La petite pièce, où s'entassent bocaux divers, grimoires écornés, plantes médicinales et infusions étranges embaumant l'atmosphère, une femme s'évertue rageusement à faire comprendre ce qui la taraude, à grands renforts de gestes et de mots incompréhensibles. Celle à qui elle s'adresse s'avance alors, les bras croisés. D'un ton appelant à l'apaisement, elle dit :

-Vous savez que je ne comprends pas l'andun, ma Dame, mais nous pouvons parler l'hanséatique, si l'aufestrin vous dérange tant...

La femme la regarde avec des yeux exorbités, semblant sur le point d'accepter le compromis, puis son expression change du tout au tout ; elle la pointe alors agressivement du doigt et se met à proférer des mots peu délicats, tout en se dirigeant rageusement vers la sortie. Avant de s'en aller, un mot, en hanséatique, cette fois : « Sorcière. »

Puis la porte claque, les bocaux vibrent sous l'effet de la secousse.

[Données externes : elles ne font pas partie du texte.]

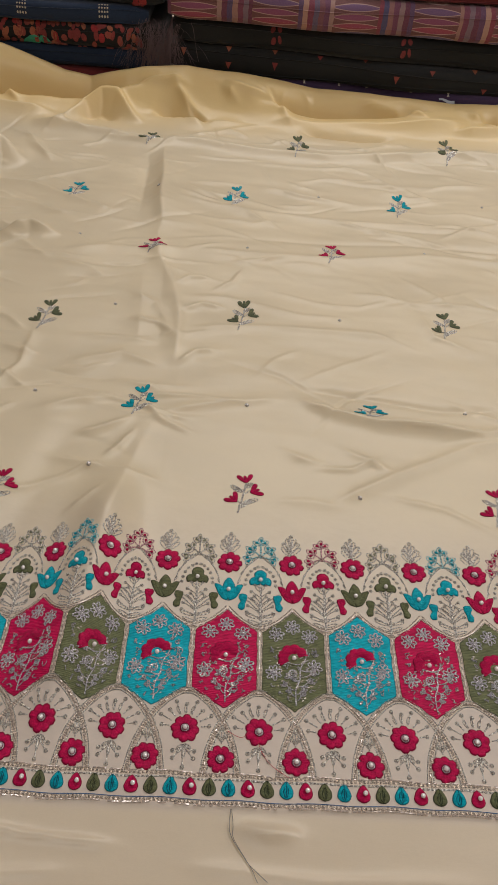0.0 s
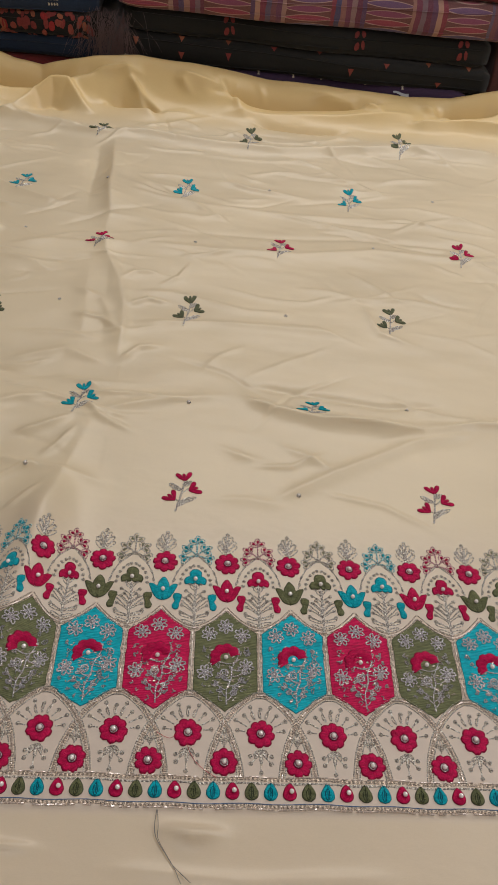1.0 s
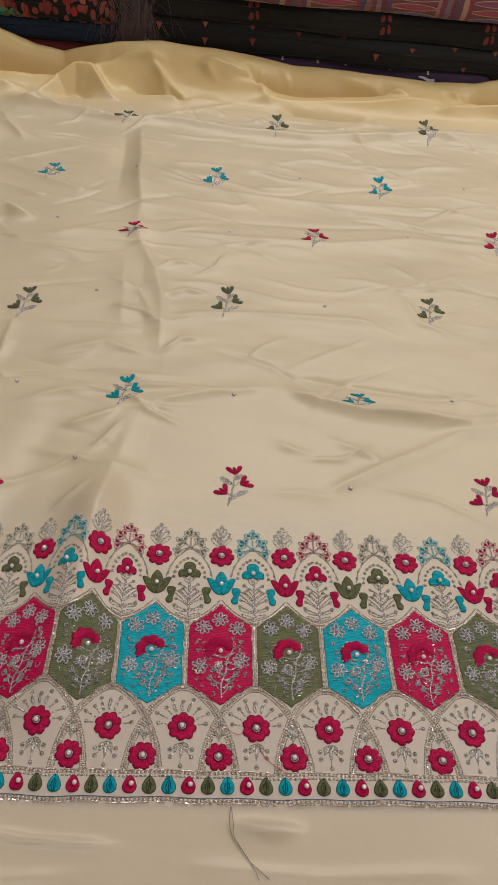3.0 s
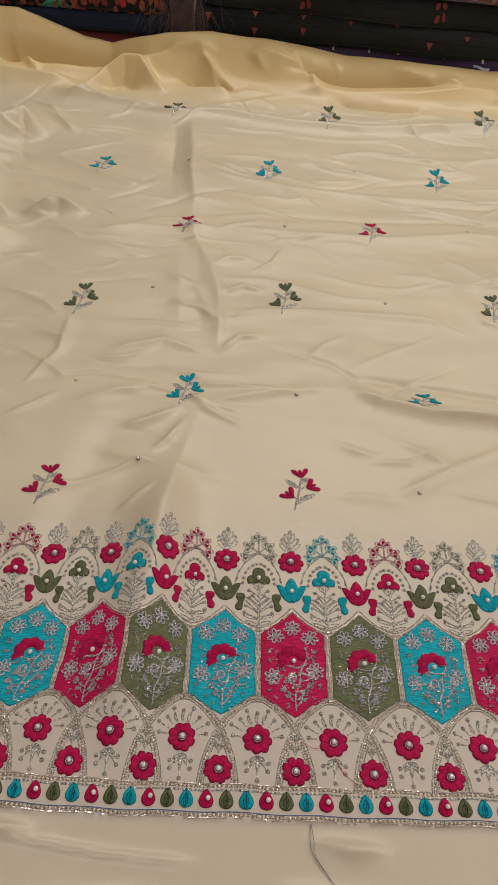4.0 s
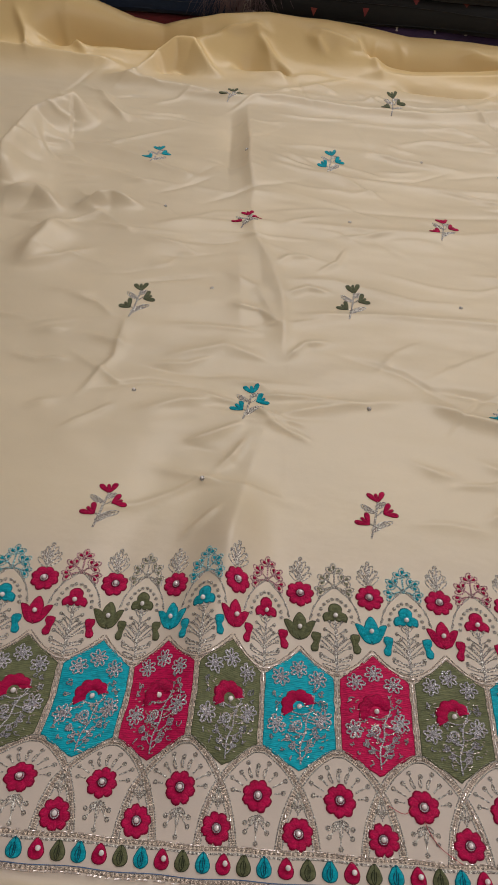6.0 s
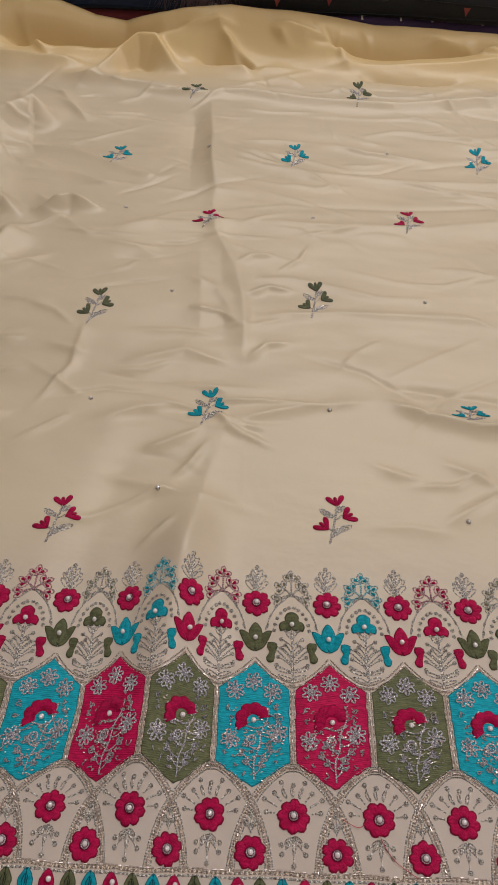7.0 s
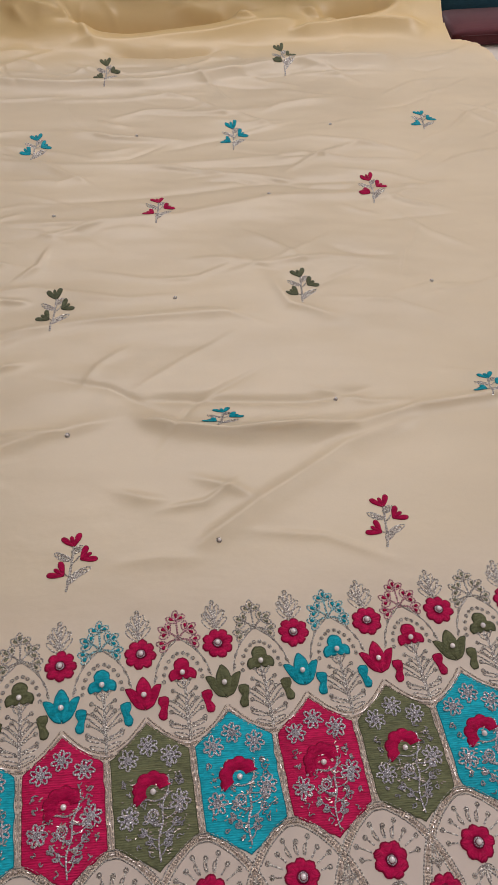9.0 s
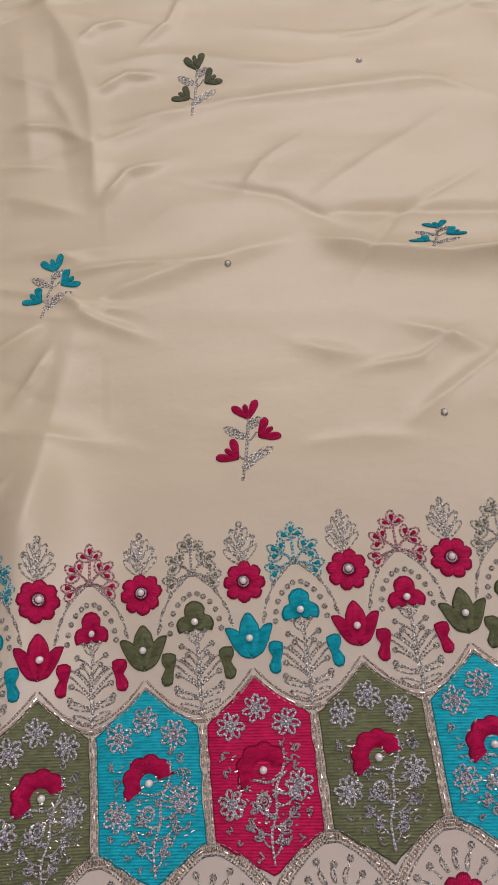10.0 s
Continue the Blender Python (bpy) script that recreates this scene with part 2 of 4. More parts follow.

Un soupir. La jeune femme se laisse tomber sur une chaise, et embrasse la pièce du regard. Cette chambre sous les combles, en plus d'être son lieu de travail est aussi son lieu de vie quotidien : ses affaires personnelles sont à cheval sur son matériel de travail, ses vêtements s'emmêlent à ses bouquets de plantes et ses bols de potions, ses bibelots se confondent avec ses amulettes...

Elle se penche pour ramasser délicatement les tessons de porcelaine, et les dispose sur la large table de bois au milieu de la pièce, puis récupère le reste du contenu sur le plancher – des algues séchées de la région, rien de bien affolant – pour le transposer dans un autre récipient.

Dehors, les cloches se mettent à retentir avec force, ébranlant les fins murs de la pièce.

Vite, elle se lève, ouvre à la hâte la fenêtre. Le vent s'engouffre dans ses longs cheveux bruns. Elle se met sur la pointe des pieds, observe les toits du faubourg, et, par-delà, la grande tour dont les cloches d'or résonnent, et encore plus loin, les portes de la ville.

Pendant un temps, elle apprécie le rythme battant qui semble prendre d'assaut la ville. En contrebas, c'est l'effervescence ; les gens parlent plus fort pour se faire entendre, les passants accélèrent et les enfants courent...  Les cloches, au son si particulier, sonnent le retour d'une mission de guilde. Et les rumeurs vont bon train. Certaines lui parviennent par bribes : est-ce une délégation de mages revenus avec leurs apprentis ? S'agit-il des soignants de Port-Colombe ? Ou bien encore – et elle frémit à cette idée – des cartographes revenant d'une contrée éloignée ? Dans tous les cas, c'est un évènement, auquel elle ne manque jamais d'assister.

Elle se penche alors vers l'extérieur, au-dessus de la rue tortueuse noire de monde. L'air maritime la prend à la gorge, elle ferme les yeux, inspire... puis se laisse tomber dans le vide.

Une hirondelle s'envole alors dans les cieux en tourbillonnant.